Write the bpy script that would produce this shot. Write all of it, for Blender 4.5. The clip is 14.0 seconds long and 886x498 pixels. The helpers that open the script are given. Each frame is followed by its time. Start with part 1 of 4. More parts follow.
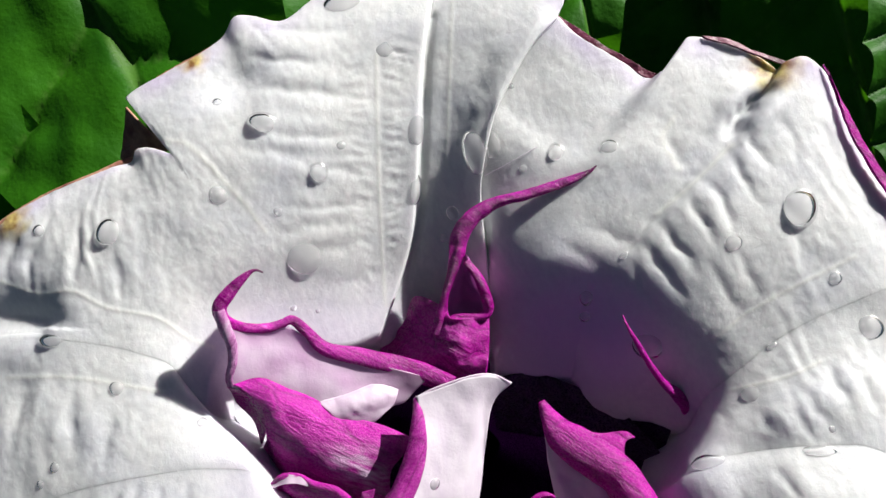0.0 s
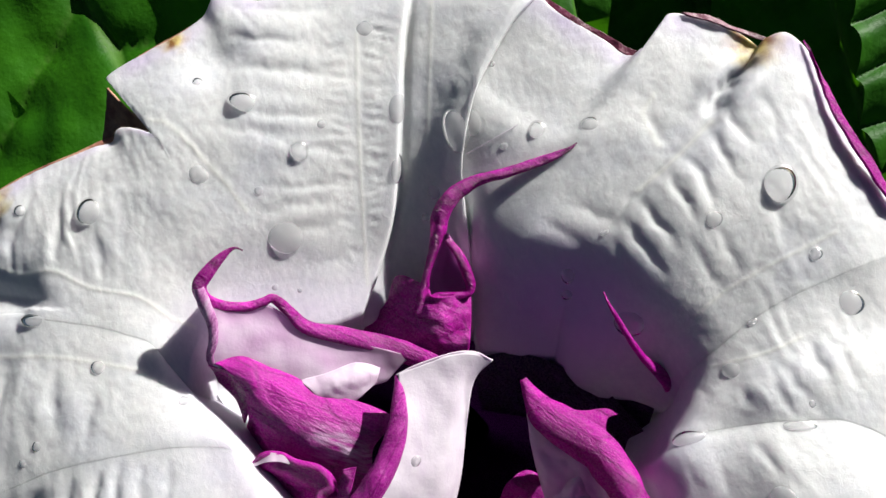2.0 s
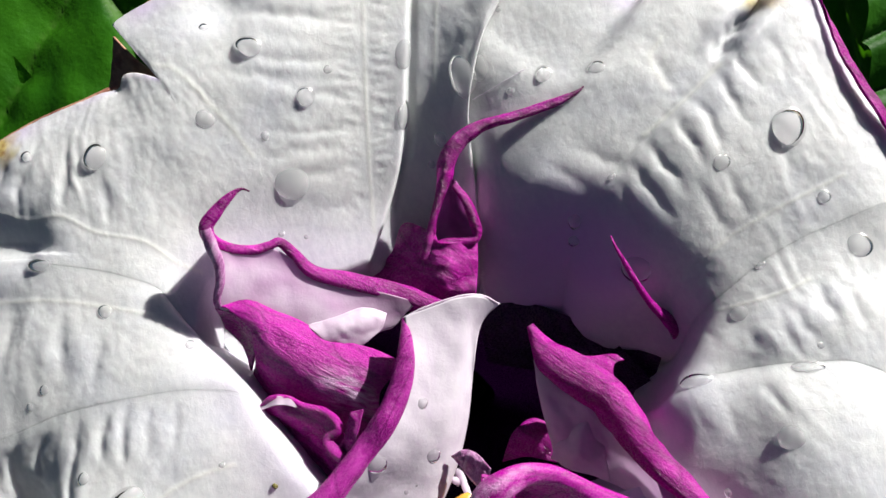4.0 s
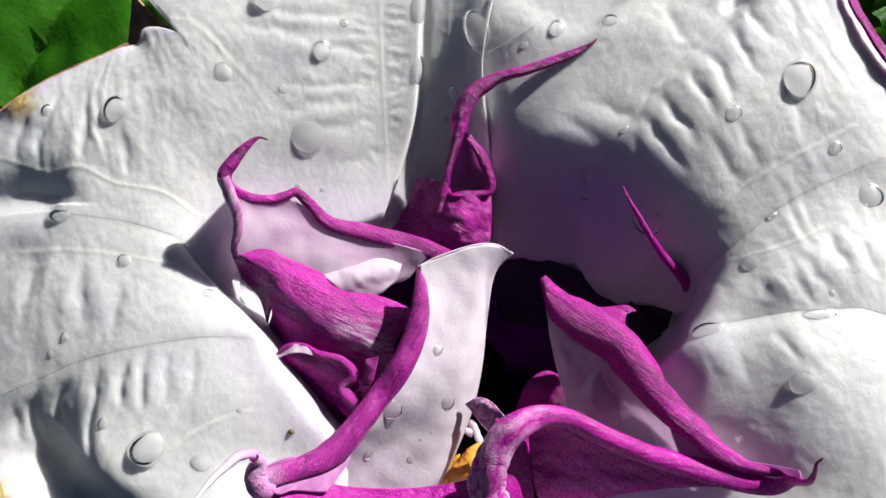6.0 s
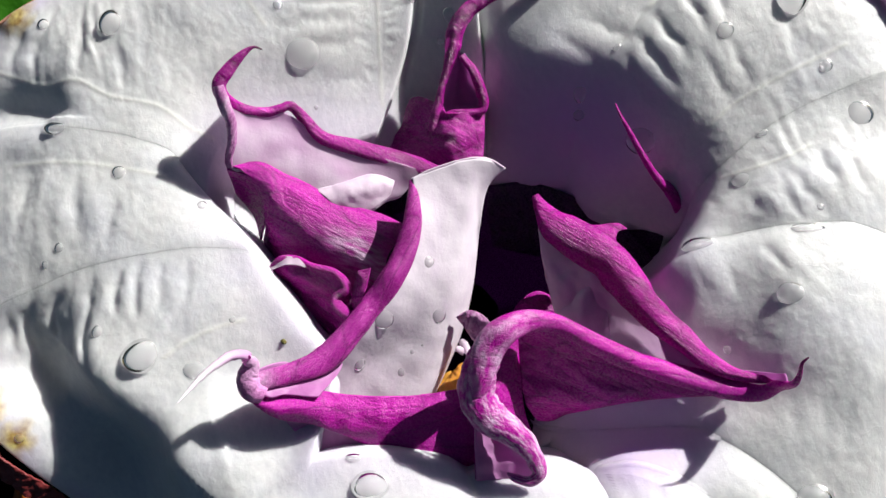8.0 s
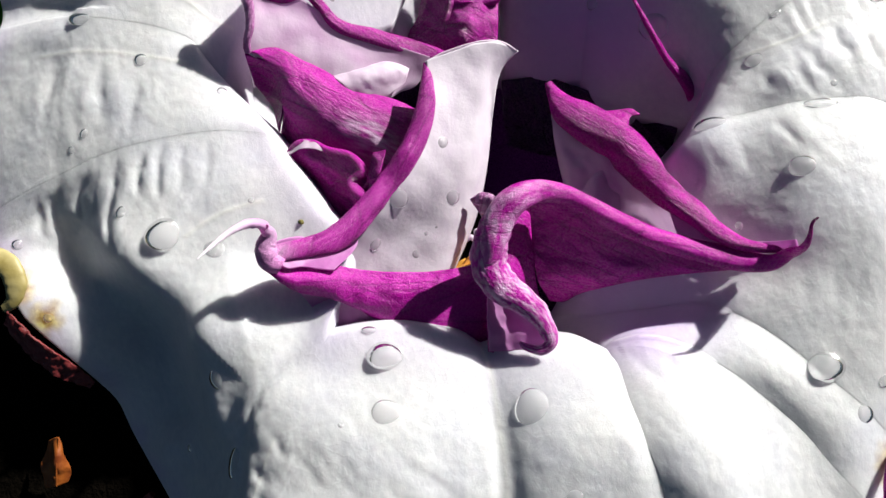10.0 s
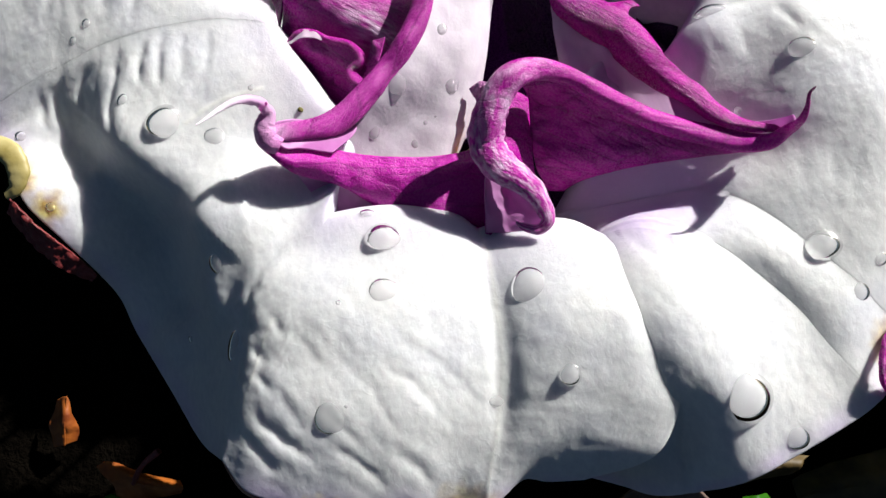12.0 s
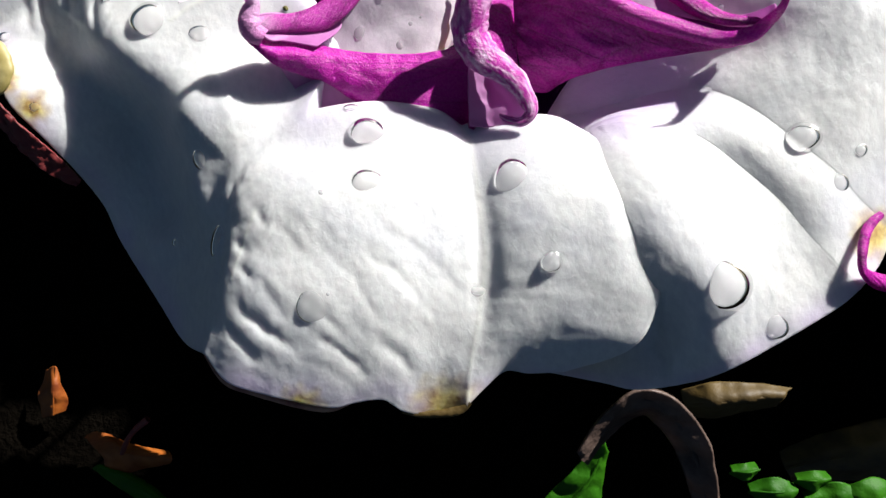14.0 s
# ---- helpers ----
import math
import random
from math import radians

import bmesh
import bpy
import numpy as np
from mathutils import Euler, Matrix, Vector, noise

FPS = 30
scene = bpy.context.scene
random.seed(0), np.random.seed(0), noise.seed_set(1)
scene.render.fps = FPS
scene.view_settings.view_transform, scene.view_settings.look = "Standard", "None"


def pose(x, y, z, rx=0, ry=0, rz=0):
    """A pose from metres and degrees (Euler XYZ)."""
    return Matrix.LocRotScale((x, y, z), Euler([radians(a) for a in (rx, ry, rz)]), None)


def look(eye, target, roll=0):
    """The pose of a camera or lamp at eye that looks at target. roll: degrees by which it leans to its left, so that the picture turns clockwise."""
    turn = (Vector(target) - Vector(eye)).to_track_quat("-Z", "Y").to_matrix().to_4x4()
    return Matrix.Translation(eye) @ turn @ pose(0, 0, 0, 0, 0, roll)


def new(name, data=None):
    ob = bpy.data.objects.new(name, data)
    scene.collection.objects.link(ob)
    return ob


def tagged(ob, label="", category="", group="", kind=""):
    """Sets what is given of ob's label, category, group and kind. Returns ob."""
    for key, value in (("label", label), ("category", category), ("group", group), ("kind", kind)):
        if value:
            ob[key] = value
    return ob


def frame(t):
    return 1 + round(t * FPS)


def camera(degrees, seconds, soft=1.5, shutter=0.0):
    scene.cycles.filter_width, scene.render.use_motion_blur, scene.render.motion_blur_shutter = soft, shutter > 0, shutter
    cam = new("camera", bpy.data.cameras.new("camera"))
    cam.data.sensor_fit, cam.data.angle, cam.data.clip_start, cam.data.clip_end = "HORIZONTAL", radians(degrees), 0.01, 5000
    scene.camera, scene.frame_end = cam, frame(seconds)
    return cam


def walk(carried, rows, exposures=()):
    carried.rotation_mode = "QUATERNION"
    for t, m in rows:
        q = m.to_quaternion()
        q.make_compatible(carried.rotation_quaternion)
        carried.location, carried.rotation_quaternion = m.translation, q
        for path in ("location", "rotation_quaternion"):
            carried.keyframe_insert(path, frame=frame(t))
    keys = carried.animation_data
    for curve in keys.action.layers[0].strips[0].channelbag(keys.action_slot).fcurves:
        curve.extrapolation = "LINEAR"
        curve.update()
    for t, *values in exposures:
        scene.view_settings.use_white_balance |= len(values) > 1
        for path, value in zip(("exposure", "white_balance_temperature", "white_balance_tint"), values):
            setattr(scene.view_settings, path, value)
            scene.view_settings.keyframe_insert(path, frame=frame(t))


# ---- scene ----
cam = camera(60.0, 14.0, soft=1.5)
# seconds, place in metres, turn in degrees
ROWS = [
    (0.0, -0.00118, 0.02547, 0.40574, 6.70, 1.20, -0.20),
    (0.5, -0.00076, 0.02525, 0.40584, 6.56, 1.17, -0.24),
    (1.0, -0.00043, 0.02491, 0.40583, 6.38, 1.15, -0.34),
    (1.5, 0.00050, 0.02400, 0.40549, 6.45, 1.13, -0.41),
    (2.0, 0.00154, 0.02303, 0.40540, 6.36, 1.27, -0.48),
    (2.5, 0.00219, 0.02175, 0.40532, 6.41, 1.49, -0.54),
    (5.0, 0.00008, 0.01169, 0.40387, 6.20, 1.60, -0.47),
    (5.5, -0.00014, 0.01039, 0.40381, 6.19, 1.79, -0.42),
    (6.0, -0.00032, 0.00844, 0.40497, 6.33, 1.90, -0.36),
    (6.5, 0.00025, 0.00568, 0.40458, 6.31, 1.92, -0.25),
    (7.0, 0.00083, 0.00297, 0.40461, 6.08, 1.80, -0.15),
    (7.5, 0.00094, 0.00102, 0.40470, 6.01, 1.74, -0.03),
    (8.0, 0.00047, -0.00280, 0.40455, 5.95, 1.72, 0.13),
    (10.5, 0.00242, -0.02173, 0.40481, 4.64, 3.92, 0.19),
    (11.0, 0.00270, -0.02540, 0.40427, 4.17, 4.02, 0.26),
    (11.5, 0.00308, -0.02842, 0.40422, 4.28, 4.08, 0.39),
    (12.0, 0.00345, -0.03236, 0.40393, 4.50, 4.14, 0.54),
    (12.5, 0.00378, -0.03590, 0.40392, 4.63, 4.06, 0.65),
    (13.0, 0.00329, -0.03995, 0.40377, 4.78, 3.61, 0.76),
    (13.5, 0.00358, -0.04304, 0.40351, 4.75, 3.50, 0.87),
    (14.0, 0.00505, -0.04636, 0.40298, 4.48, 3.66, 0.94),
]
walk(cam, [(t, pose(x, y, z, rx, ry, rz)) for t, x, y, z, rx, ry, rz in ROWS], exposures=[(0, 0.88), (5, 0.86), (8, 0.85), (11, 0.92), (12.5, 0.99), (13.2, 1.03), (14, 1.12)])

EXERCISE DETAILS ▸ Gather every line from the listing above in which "helpers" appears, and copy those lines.

SOLUTION FOR THIS PROBLEM ▸
Write the bpy script that would produce this shot. Write all of it, for Blender 4.5. The clip is 14.0 seconds long and 886x498 pixels. The helpers that open the script are given. Each frame is followed by its time. Start with part 1 of 4. More parts follow.
# ---- helpers ----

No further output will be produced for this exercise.